─── MATERIAL PROVIDED ───

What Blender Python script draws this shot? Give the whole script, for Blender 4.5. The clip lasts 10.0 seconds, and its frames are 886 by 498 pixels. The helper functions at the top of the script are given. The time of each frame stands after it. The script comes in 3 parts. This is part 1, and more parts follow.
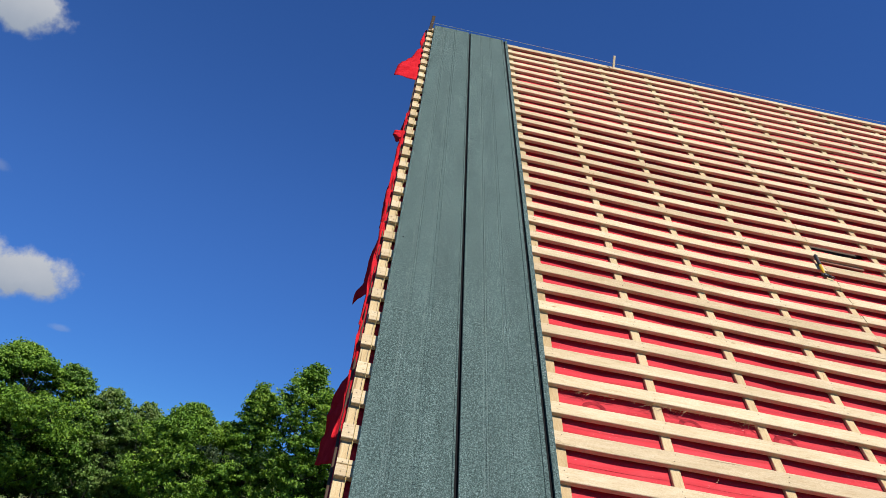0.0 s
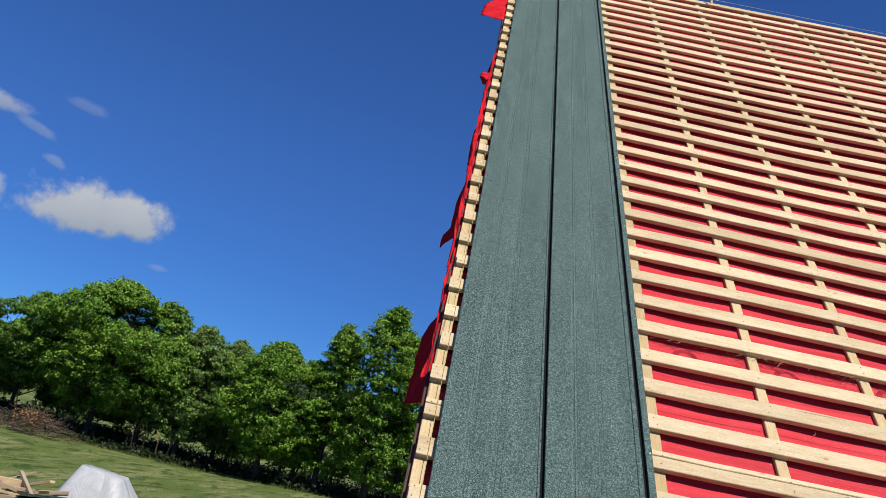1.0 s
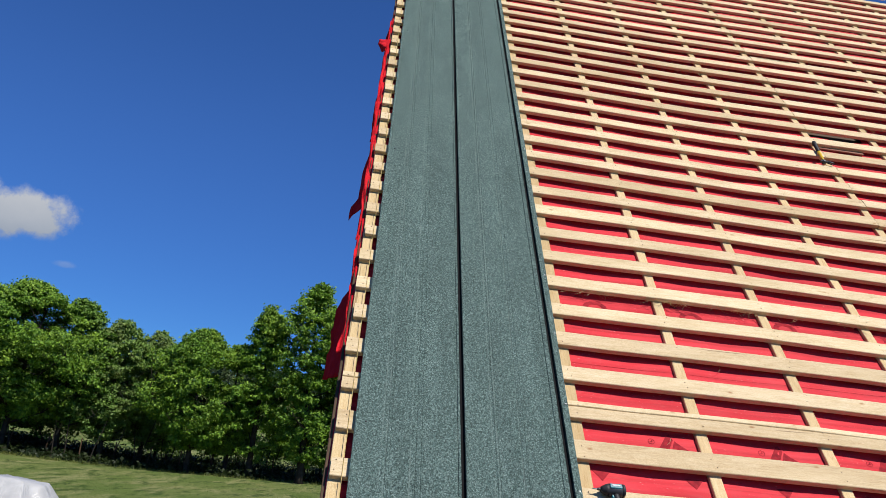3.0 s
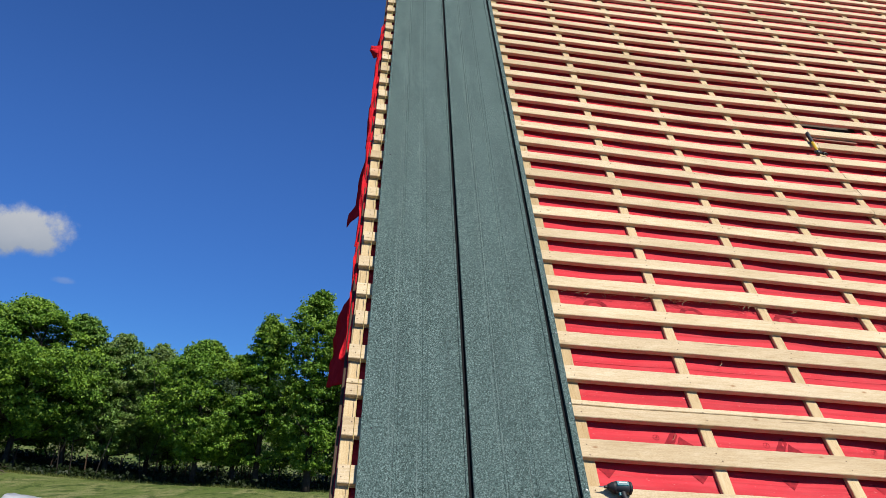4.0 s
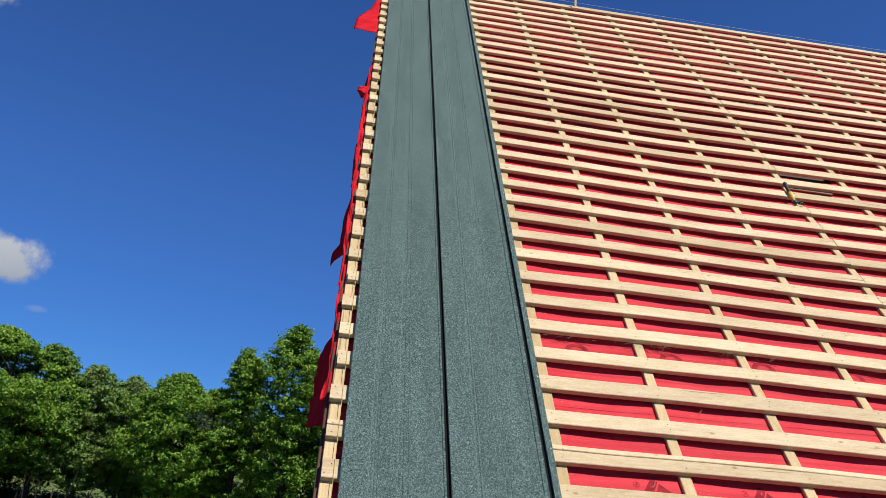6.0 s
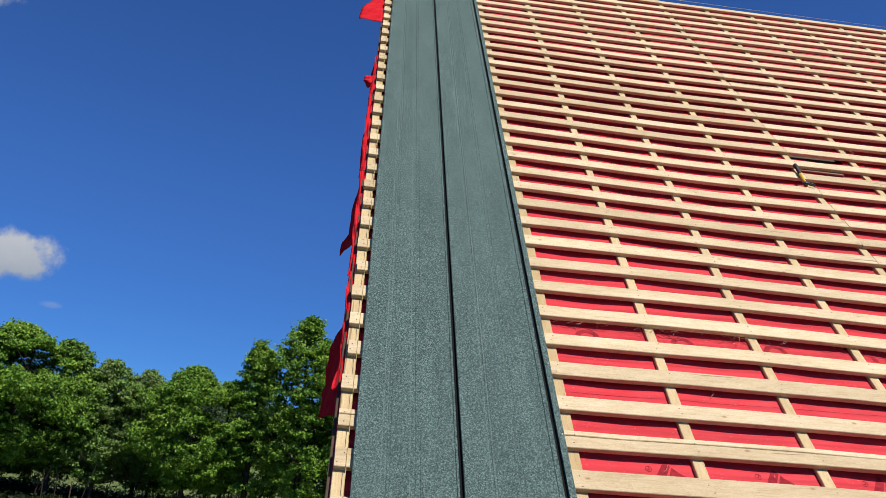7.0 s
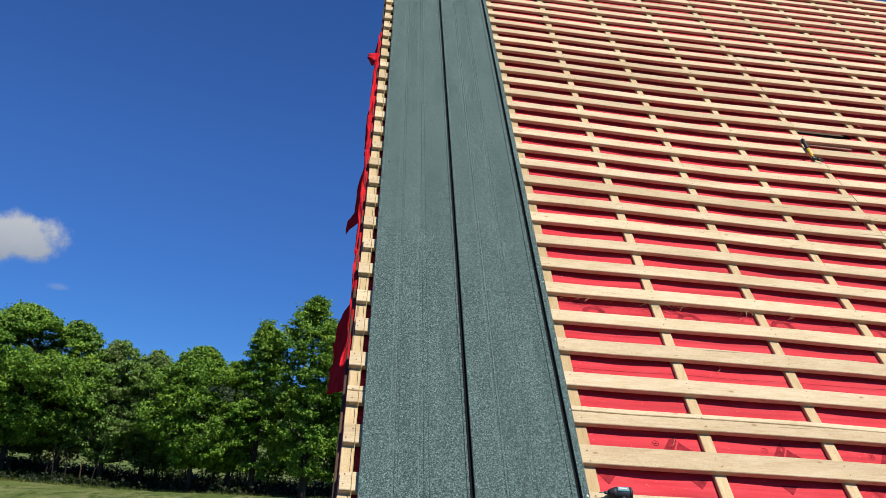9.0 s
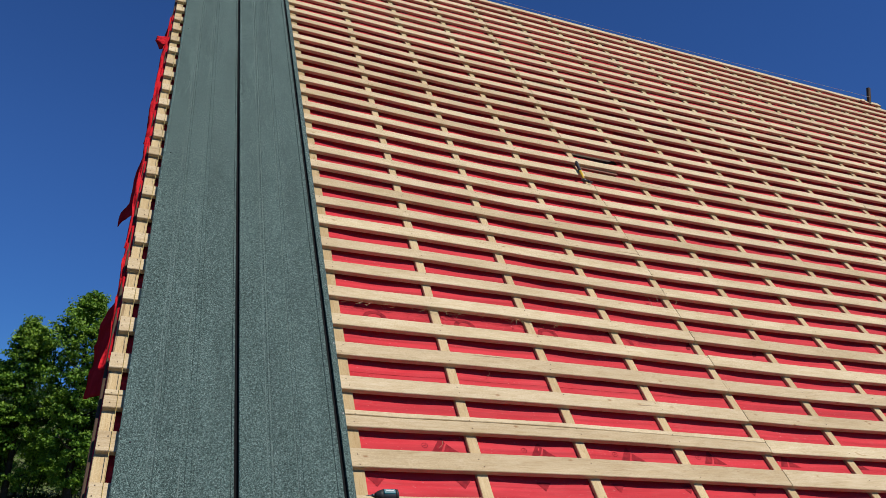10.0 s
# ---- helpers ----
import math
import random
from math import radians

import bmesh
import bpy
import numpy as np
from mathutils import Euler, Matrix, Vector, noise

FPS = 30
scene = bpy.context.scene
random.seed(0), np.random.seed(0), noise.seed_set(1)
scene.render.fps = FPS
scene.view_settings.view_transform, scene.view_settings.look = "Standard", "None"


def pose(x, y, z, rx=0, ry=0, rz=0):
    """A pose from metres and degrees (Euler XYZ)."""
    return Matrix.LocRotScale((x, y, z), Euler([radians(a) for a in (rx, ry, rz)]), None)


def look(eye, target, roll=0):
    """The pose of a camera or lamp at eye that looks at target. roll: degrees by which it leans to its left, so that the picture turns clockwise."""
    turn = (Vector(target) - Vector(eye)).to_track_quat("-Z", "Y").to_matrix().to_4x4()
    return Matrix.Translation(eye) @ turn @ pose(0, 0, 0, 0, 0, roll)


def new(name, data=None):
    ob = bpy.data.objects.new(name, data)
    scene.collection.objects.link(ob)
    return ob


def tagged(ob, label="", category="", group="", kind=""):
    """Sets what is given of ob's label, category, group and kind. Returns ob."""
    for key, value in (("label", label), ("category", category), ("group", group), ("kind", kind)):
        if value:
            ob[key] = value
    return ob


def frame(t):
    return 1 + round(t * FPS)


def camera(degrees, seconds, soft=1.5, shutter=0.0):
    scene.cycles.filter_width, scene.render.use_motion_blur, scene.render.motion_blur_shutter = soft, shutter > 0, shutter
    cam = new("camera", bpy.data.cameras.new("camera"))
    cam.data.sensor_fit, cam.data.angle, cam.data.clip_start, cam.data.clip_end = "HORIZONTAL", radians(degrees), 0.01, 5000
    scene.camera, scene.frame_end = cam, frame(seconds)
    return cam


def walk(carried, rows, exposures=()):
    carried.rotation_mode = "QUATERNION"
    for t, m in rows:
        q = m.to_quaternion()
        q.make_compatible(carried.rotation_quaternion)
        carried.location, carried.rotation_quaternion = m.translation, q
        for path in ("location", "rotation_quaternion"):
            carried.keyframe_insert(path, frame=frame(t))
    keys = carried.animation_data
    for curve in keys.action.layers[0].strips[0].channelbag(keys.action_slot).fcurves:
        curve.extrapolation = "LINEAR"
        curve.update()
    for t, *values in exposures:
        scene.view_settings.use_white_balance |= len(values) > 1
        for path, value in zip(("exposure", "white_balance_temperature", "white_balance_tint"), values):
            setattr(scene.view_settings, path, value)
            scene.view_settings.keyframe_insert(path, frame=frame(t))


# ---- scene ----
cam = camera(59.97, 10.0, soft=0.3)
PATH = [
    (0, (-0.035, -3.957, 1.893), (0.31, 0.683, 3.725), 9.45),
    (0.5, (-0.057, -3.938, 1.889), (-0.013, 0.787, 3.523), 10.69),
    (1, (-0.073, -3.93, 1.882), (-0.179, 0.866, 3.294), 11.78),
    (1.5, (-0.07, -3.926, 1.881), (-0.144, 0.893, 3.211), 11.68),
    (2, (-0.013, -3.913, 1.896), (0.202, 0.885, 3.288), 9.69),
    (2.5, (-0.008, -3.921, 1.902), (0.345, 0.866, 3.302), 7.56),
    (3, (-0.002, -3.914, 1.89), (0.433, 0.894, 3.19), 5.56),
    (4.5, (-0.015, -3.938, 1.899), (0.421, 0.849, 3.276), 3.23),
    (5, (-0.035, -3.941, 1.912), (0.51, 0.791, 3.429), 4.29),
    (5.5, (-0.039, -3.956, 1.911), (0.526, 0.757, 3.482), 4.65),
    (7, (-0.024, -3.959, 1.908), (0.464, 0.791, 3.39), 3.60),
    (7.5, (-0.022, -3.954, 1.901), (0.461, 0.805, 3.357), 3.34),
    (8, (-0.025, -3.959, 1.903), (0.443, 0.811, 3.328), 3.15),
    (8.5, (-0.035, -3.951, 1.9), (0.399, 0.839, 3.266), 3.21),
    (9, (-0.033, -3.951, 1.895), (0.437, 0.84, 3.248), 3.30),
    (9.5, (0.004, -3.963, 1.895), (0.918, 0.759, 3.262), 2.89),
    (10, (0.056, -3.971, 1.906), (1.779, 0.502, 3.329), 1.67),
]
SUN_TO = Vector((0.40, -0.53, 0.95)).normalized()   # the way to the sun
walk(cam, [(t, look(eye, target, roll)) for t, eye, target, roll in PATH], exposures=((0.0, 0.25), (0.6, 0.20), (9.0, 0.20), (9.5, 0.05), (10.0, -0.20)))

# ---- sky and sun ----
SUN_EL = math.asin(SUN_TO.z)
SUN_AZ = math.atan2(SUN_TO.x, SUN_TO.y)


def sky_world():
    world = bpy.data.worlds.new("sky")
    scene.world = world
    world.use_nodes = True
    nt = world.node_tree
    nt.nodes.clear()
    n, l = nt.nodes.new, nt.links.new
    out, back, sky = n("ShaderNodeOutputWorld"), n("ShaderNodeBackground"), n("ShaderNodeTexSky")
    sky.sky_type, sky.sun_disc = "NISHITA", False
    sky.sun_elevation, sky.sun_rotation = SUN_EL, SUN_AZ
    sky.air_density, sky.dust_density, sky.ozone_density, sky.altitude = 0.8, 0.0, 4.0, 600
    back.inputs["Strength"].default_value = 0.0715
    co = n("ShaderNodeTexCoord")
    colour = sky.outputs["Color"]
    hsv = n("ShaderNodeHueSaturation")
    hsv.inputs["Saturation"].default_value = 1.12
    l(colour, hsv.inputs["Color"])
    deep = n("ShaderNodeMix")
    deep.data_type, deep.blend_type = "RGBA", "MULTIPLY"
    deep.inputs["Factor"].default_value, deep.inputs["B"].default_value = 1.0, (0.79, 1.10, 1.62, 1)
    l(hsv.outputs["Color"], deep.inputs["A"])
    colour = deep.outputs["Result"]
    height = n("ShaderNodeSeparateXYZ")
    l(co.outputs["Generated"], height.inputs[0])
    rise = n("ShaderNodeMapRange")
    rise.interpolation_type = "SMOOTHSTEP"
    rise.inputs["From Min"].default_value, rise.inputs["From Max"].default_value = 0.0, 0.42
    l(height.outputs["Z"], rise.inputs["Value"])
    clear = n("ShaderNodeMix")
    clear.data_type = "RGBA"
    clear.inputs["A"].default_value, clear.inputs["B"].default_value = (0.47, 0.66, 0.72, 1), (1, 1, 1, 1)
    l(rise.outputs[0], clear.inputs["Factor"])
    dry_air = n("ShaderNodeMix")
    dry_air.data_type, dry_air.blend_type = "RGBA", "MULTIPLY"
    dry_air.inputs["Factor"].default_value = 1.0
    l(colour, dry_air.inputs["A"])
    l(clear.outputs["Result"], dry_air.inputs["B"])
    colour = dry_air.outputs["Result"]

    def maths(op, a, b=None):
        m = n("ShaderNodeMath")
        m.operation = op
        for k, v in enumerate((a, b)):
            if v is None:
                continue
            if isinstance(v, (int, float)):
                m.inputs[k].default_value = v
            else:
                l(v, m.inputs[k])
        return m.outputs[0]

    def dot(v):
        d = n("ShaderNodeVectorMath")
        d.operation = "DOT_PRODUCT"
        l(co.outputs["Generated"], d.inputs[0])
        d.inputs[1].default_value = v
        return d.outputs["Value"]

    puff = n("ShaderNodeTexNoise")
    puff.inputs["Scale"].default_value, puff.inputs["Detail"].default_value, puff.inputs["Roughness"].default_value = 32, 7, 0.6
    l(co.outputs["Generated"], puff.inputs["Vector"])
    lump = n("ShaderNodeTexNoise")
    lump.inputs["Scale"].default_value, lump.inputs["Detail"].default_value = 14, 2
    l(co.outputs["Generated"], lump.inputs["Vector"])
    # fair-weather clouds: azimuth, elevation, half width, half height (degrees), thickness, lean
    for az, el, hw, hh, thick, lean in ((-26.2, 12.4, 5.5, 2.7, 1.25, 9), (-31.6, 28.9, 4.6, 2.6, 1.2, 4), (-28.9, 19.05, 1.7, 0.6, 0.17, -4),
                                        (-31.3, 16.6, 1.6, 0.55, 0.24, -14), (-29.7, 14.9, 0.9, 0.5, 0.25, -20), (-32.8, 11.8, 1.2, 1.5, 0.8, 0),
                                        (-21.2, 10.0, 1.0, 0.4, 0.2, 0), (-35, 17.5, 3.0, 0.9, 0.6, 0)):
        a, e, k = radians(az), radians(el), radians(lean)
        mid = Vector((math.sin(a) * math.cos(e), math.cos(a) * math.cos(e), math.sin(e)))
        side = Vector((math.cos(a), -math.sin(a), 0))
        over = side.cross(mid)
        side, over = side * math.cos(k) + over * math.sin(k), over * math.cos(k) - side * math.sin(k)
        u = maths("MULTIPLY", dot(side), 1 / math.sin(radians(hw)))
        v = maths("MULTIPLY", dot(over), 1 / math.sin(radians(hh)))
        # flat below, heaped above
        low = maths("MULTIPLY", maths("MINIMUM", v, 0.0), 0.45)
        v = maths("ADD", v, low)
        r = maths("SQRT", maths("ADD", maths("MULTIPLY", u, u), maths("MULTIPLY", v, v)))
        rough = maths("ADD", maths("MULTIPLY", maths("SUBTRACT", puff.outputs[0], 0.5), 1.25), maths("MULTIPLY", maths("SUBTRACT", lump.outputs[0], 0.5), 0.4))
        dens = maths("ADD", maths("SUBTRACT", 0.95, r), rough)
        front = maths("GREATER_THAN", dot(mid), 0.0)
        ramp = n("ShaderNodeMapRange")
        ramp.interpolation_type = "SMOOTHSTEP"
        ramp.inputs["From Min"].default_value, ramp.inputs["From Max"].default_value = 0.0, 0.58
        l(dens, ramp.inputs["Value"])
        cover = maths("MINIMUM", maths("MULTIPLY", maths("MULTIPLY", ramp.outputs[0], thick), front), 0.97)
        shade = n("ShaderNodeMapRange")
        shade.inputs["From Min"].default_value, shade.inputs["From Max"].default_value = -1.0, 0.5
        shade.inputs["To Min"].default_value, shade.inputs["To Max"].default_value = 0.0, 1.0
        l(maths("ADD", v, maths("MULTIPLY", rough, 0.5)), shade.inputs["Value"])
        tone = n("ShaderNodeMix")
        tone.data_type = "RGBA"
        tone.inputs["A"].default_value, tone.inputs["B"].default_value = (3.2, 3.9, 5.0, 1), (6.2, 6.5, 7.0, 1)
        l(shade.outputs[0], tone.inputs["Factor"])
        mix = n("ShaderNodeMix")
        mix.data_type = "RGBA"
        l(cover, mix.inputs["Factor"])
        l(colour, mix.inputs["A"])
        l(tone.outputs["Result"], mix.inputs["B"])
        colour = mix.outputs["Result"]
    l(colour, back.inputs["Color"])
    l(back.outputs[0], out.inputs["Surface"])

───

[OBJECTIVE]
Beginning with the line containing "from math import radians" and ending with the line containing "of a camera", extract those lines exactly from the listing above, and only those.

[FULL OUTPUT]
from math import radians

import bmesh
import bpy
import numpy as np
from mathutils import Euler, Matrix, Vector, noise

FPS = 30
scene = bpy.context.scene
random.seed(0), np.random.seed(0), noise.seed_set(1)
scene.render.fps = FPS
scene.view_settings.view_transform, scene.view_settings.look = "Standard", "None"


def pose(x, y, z, rx=0, ry=0, rz=0):
    """A pose from metres and degrees (Euler XYZ)."""
    return Matrix.LocRotScale((x, y, z), Euler([radians(a) for a in (rx, ry, rz)]), None)


def look(eye, target, roll=0):
    """The pose of a camera or lamp at eye that looks at target. roll: degrees by which it leans to its left, so that the picture turns clockwise."""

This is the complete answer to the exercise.